Grant Allan & Stuart McIntyre, Fraser of Allander Institute, Department of Economics, University of Strathclyde
This post also appears on our Nowcasting blog: http://www.nowcastingscotland.com
As usual at the start of the month we update our latest nowcasts of the economic performance of Scottish economy.
Our model produced the following estimates for the third (Jul-Sept) and fourth (Oct-Dec) quarters of 2016:
- Our latest nowcast for GVA growth in 2016 Q3 is 0.37% which, at an annual rate, is 1.48%.
- Our first nowcast for GVA growth in 2016 Q4 is 0.37% which, at an annual rate, is 1.47%.
This month’s results are broadly consistent between Q3 and Q4, but our Q3 estimate has been revised down very slightly from last month. This month’s estimates are the 4th estimates for Q3. At the outset of this project, our model testing indicated that the fourth nowcast was the most accurate, so this estimate can be considered our ‘best guess’ about the performance of the Scottish economy in 2016 Q3. Note, we do not yet have data for the first month of the final quarter of 2016, these will be included in our next nowcast.
The recently released data from the Scottish Government for 2016 Q2 surprised on the upside, with growth of 0.4% (0.35%, unrounded). These were in line with our nowcasts for 2016 Q2. Nevertheless, with the closure of the Longannet coal-fired power plant at the end of Q1, we were expecting a reduction of up to 0.4% in GDP growth. As it turned out, the reduction in GVA growth as a result of Longannet closing was estimated at 0.2% by Scottish Government statisticians. As we noted at the time, this was a one-off event and will have no consequence on Scottish growth in future quarters.
The first estimate of UK growth in the third quarter of 2016 in the UK economy came in above expectations at 0.5%, albeit slightly down from the growth (+0.7%) seen in the second quarter. The final estimate of Q3’s growth for the UK will be revised, either up or down, as new data become available but it is worth noting that the stronger than expected overall growth did mask a contraction in the manufacturing sector, and the sharpest quarterly decline in construction output since 2012.

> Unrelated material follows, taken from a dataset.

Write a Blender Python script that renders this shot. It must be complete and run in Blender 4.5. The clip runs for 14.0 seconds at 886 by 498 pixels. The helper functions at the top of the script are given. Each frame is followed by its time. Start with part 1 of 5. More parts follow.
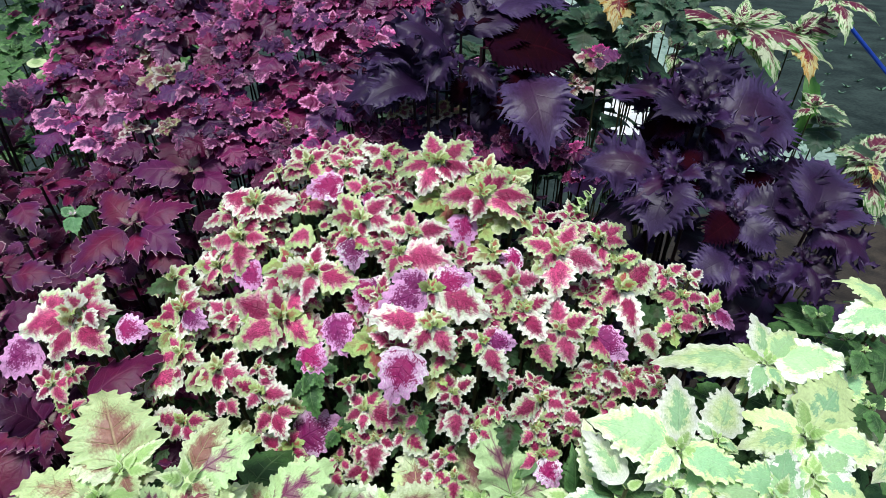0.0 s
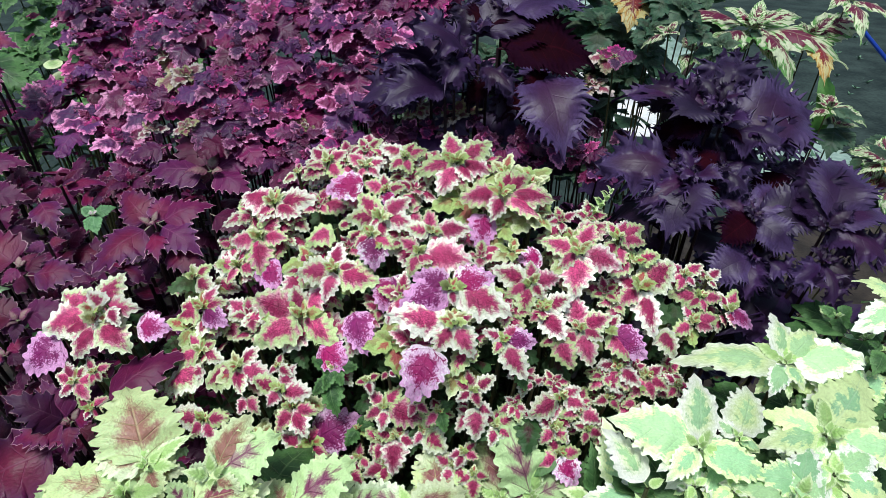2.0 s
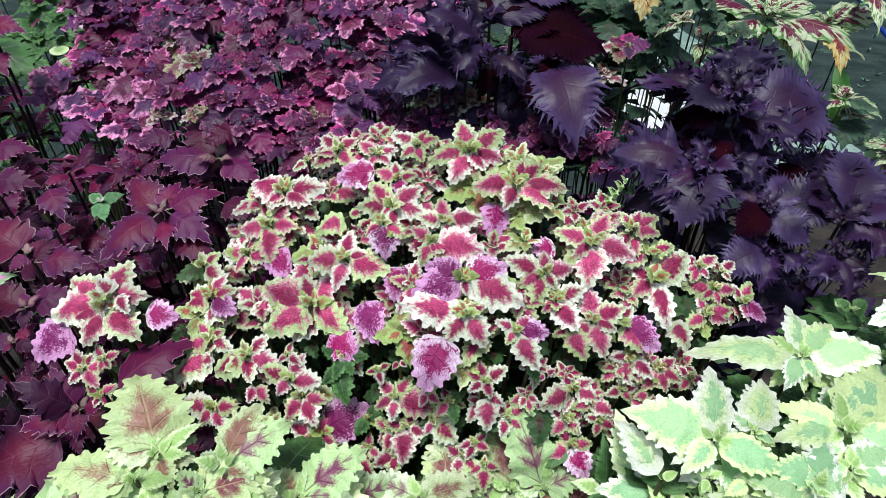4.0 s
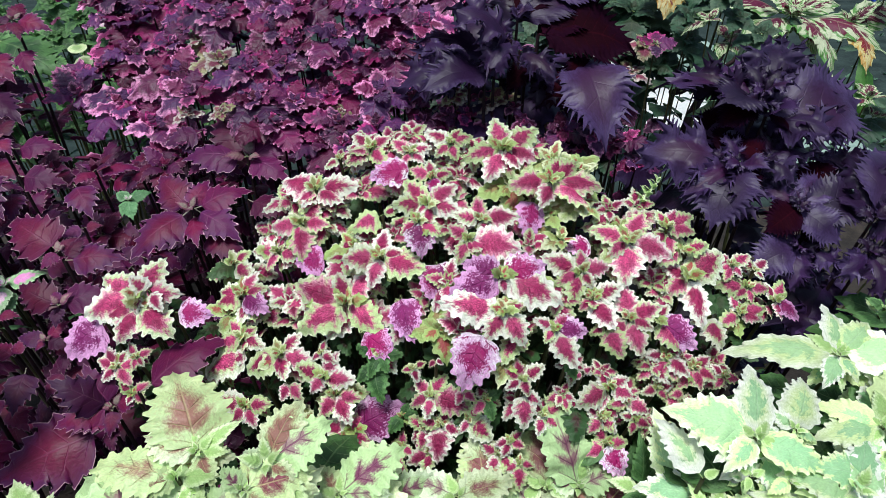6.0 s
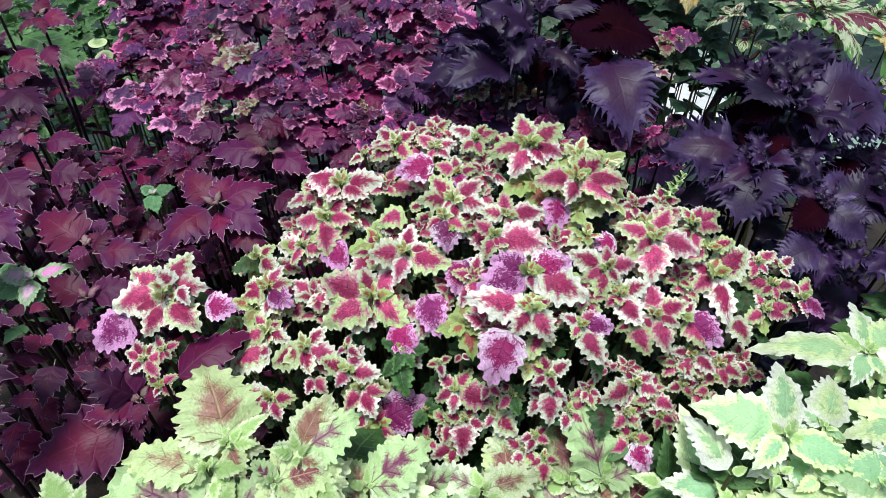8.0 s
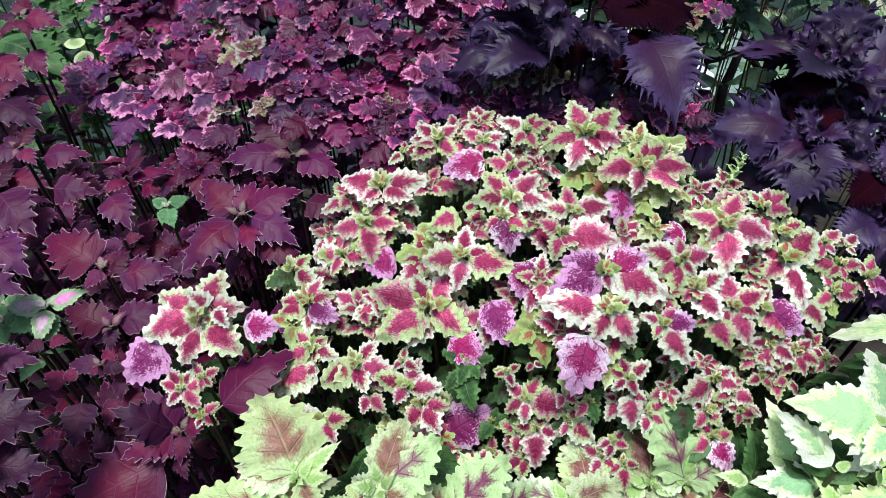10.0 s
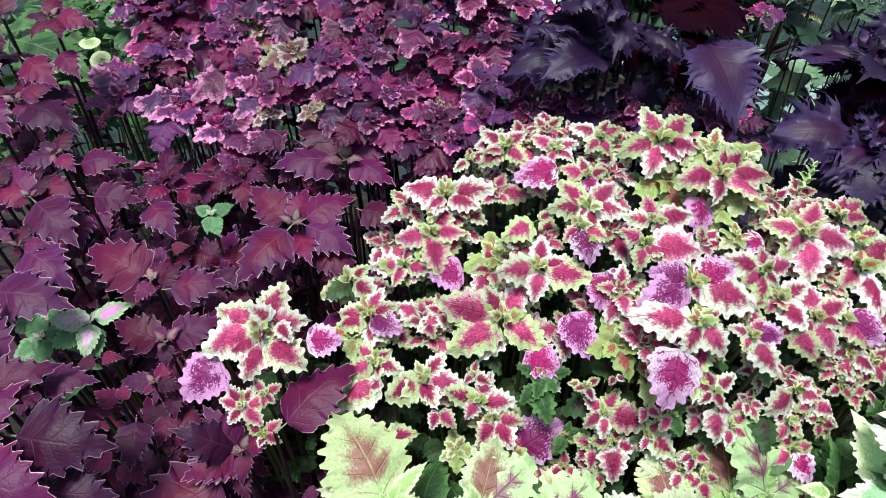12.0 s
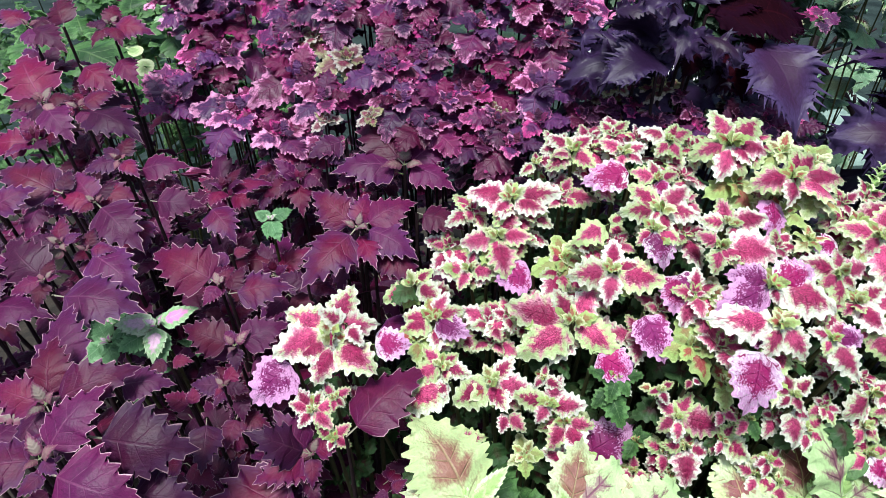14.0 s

Bringing this all together, our nowcast for Q3 and the initial estimate of UK growth in this quarter suggests that the Scottish economy is continuing to grow more slowly than the UK economy. As noted elsewhere (see the FAI publication “Scotland’s Budget”) with the link between relative economic performance and the size of the block grant adjustment, this is a cause for ongoing concern.